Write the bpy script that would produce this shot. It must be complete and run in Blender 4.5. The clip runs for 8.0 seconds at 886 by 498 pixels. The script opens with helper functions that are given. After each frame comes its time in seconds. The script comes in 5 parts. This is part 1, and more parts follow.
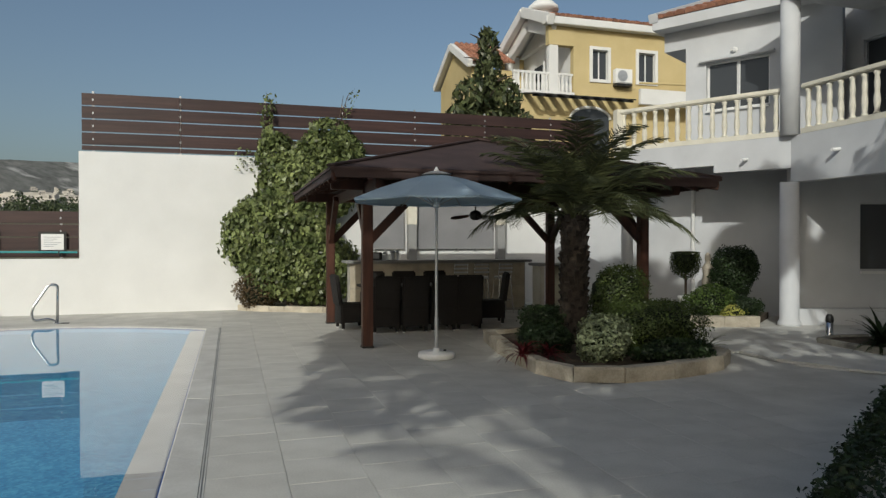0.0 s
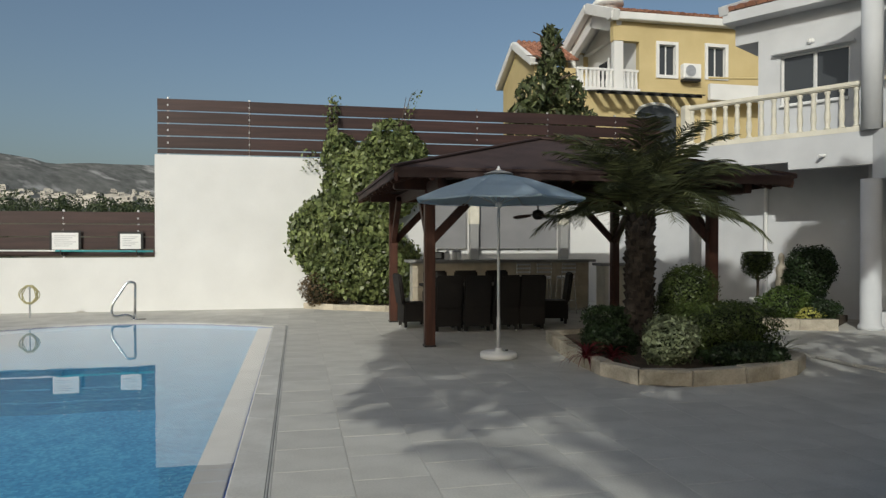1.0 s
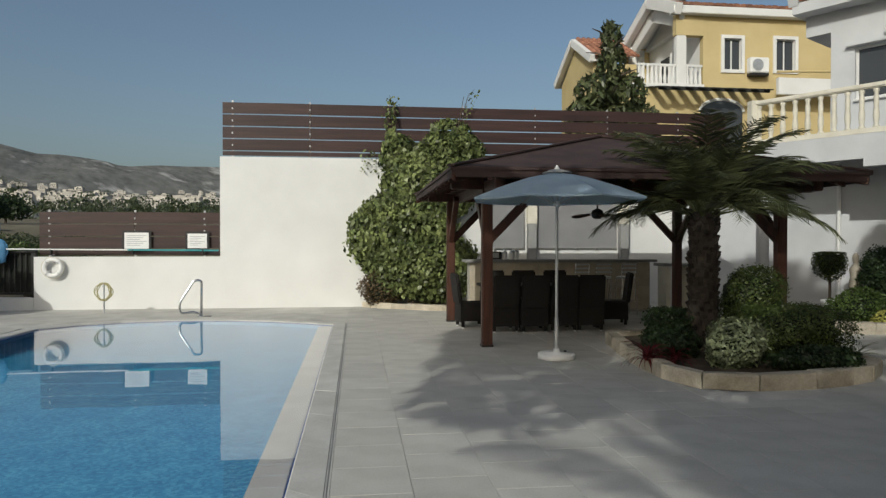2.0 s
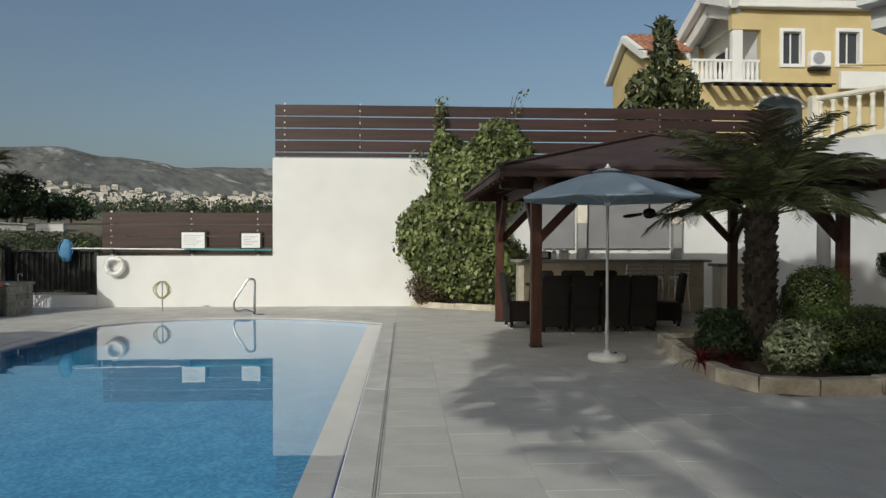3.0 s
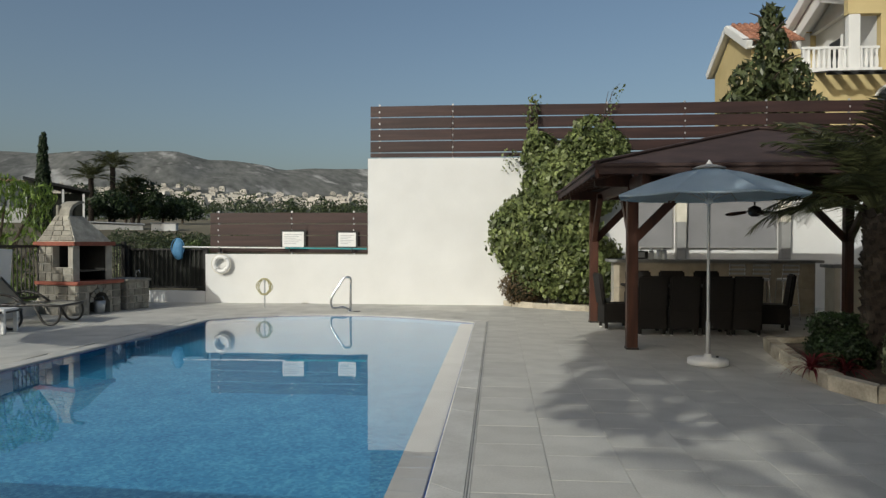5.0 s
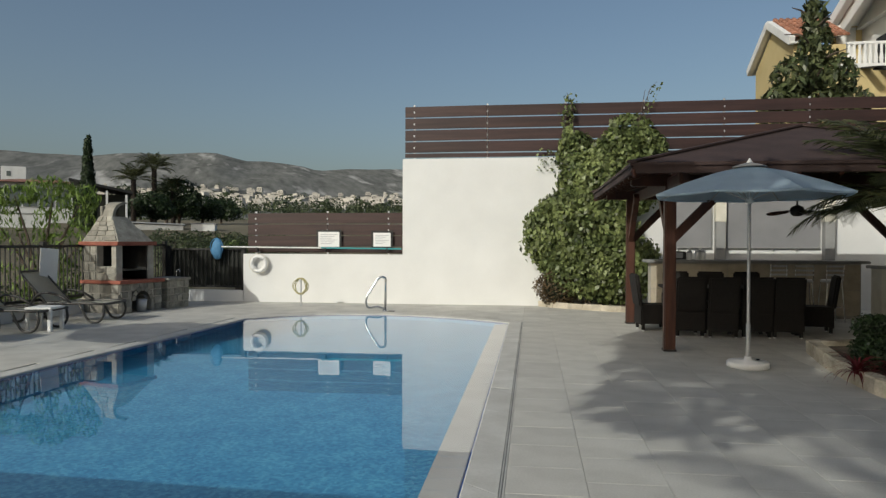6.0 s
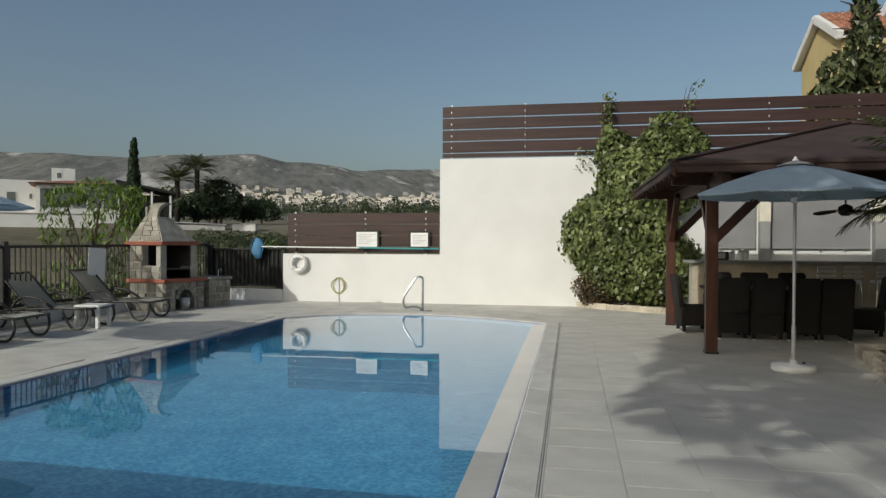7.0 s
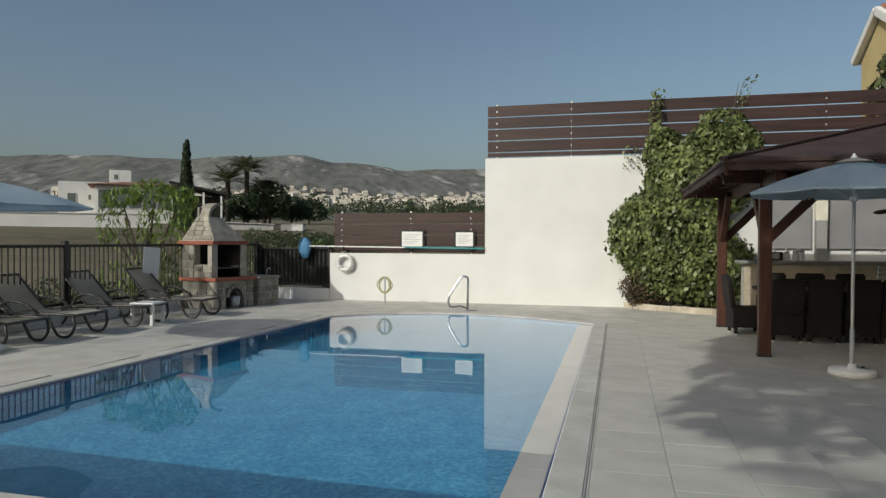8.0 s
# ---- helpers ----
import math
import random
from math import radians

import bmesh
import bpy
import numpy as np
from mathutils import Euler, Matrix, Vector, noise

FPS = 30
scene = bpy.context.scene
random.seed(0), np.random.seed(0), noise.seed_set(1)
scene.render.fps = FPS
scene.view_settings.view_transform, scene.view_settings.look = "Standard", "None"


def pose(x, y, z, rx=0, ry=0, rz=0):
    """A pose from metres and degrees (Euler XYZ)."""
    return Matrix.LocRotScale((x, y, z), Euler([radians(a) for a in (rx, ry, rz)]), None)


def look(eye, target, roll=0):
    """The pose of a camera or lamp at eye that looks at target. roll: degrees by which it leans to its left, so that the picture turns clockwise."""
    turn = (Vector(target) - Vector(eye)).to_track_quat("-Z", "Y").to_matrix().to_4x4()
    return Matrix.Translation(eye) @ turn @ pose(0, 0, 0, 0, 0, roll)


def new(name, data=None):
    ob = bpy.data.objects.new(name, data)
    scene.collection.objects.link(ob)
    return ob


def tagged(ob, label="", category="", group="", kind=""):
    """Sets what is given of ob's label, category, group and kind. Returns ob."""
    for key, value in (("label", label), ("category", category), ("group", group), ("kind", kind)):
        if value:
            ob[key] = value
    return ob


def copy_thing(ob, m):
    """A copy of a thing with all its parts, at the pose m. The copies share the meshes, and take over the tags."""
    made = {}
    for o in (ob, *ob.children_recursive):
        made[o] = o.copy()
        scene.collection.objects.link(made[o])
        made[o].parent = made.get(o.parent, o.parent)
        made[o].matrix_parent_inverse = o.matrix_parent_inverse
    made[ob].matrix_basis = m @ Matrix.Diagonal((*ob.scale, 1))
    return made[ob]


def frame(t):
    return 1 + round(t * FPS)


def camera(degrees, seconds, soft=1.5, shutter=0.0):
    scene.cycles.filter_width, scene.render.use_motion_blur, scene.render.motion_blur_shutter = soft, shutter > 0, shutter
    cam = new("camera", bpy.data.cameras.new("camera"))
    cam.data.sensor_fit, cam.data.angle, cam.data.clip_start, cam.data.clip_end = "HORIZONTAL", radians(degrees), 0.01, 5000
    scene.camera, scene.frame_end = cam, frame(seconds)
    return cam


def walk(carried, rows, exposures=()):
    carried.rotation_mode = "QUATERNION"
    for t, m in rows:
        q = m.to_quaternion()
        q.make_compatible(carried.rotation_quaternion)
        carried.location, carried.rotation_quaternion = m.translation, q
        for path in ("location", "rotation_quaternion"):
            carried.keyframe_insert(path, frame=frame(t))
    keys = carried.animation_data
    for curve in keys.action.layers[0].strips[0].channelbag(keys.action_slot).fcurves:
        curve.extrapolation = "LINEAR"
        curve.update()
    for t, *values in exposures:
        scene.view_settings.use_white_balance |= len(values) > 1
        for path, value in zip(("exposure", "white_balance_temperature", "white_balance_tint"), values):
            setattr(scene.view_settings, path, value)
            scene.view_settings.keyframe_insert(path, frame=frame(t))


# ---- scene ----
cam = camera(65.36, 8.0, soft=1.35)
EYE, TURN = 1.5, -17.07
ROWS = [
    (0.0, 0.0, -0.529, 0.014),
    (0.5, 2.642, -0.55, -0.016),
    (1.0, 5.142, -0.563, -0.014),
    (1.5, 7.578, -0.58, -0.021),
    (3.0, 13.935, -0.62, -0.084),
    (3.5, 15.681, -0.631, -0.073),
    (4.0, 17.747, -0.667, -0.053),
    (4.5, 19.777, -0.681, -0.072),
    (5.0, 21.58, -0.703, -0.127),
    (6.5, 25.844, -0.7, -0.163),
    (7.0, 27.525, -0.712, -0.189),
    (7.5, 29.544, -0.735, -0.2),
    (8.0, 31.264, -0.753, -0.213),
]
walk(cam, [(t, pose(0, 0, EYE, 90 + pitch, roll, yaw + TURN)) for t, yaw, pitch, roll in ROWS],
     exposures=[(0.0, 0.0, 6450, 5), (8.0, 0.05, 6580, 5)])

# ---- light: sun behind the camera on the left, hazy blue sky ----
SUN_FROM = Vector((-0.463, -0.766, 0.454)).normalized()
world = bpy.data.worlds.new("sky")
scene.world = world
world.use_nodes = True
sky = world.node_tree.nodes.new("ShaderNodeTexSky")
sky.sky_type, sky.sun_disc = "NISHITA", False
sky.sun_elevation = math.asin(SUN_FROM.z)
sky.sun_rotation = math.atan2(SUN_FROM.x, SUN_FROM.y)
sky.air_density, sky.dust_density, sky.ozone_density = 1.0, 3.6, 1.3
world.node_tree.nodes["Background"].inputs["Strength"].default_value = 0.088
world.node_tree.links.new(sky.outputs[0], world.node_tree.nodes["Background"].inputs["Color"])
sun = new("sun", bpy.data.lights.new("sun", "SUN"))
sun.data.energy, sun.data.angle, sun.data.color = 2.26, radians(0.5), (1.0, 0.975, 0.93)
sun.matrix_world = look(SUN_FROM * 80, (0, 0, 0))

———

# What is being asked
Of the lines above, copy each that contains "category".

# Result of the exercise
def tagged(ob, label="", category="", group="", kind=""):
    """Sets what is given of ob's label, category, group and kind. Returns ob."""
    for key, value in (("label", label), ("category", category), ("group", group), ("kind", kind)):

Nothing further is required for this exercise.